Aim: Only the pictures are omitted; repeat all other data exactly.

Dataset content:
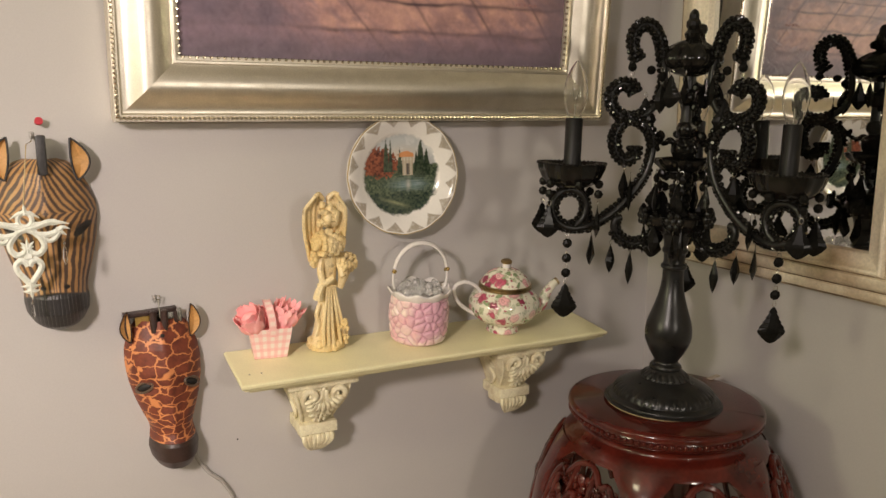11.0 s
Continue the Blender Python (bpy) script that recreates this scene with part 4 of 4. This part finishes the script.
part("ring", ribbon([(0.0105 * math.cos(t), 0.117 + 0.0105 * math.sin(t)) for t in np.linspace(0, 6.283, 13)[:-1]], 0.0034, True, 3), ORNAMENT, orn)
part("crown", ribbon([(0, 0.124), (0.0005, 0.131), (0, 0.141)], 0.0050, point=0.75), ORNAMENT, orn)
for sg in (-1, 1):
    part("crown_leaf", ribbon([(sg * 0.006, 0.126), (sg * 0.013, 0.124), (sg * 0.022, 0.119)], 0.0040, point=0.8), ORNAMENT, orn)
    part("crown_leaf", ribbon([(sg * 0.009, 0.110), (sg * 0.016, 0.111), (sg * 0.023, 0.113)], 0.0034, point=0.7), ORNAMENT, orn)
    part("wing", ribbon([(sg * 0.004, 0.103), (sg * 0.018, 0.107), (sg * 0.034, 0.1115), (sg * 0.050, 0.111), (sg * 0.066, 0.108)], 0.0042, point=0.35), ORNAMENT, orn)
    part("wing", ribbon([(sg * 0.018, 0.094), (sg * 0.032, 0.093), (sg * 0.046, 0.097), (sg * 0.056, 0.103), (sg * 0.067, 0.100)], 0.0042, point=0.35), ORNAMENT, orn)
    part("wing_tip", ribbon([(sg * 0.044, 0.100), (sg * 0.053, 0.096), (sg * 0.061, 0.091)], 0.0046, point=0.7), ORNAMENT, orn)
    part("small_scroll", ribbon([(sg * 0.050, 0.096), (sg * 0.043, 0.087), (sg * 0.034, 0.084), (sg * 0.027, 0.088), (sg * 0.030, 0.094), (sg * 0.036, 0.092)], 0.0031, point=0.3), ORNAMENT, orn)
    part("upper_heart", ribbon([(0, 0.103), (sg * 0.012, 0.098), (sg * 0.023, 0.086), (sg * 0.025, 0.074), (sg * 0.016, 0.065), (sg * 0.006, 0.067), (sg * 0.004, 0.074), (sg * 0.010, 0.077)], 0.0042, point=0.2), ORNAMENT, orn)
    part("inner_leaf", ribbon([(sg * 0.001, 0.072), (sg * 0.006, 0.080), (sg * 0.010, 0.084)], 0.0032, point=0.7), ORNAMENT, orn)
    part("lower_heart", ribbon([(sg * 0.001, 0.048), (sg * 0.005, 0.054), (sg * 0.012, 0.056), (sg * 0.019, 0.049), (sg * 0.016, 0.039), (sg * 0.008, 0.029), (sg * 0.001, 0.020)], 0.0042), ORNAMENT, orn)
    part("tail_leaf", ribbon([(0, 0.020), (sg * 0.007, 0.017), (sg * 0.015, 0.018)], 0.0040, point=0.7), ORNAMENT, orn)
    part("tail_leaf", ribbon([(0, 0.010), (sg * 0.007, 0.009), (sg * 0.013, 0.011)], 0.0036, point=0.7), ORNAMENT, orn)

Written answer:
11.0 s
Continue the Blender Python (bpy) script that recreates this scene with part 4 of 4. This part finishes the script.
part("ring", ribbon([(0.0105 * math.cos(t), 0.117 + 0.0105 * math.sin(t)) for t in np.linspace(0, 6.283, 13)[:-1]], 0.0034, True, 3), ORNAMENT, orn)
part("crown", ribbon([(0, 0.124), (0.0005, 0.131), (0, 0.141)], 0.0050, point=0.75), ORNAMENT, orn)
for sg in (-1, 1):
    part("crown_leaf", ribbon([(sg * 0.006, 0.126), (sg * 0.013, 0.124), (sg * 0.022, 0.119)], 0.0040, point=0.8), ORNAMENT, orn)
    part("crown_leaf", ribbon([(sg * 0.009, 0.110), (sg * 0.016, 0.111), (sg * 0.023, 0.113)], 0.0034, point=0.7), ORNAMENT, orn)
    part("wing", ribbon([(sg * 0.004, 0.103), (sg * 0.018, 0.107), (sg * 0.034, 0.1115), (sg * 0.050, 0.111), (sg * 0.066, 0.108)], 0.0042, point=0.35), ORNAMENT, orn)
    part("wing", ribbon([(sg * 0.018, 0.094), (sg * 0.032, 0.093), (sg * 0.046, 0.097), (sg * 0.056, 0.103), (sg * 0.067, 0.100)], 0.0042, point=0.35), ORNAMENT, orn)
    part("wing_tip", ribbon([(sg * 0.044, 0.100), (sg * 0.053, 0.096), (sg * 0.061, 0.091)], 0.0046, point=0.7), ORNAMENT, orn)
    part("small_scroll", ribbon([(sg * 0.050, 0.096), (sg * 0.043, 0.087), (sg * 0.034, 0.084), (sg * 0.027, 0.088), (sg * 0.030, 0.094), (sg * 0.036, 0.092)], 0.0031, point=0.3), ORNAMENT, orn)
    part("upper_heart", ribbon([(0, 0.103), (sg * 0.012, 0.098), (sg * 0.023, 0.086), (sg * 0.025, 0.074), (sg * 0.016, 0.065), (sg * 0.006, 0.067), (sg * 0.004, 0.074), (sg * 0.010, 0.077)], 0.0042, point=0.2), ORNAMENT, orn)
    part("inner_leaf", ribbon([(sg * 0.001, 0.072), (sg * 0.006, 0.080), (sg * 0.010, 0.084)], 0.0032, point=0.7), ORNAMENT, orn)
    part("lower_heart", ribbon([(sg * 0.001, 0.048), (sg * 0.005, 0.054), (sg * 0.012, 0.056), (sg * 0.019, 0.049), (sg * 0.016, 0.039), (sg * 0.008, 0.029), (sg * 0.001, 0.020)], 0.0042), ORNAMENT, orn)
    part("tail_leaf", ribbon([(0, 0.020), (sg * 0.007, 0.017), (sg * 0.015, 0.018)], 0.0040, point=0.7), ORNAMENT, orn)
    part("tail_leaf", ribbon([(0, 0.010), (sg * 0.007, 0.009), (sg * 0.013, 0.011)], 0.0036, point=0.7), ORNAMENT, orn)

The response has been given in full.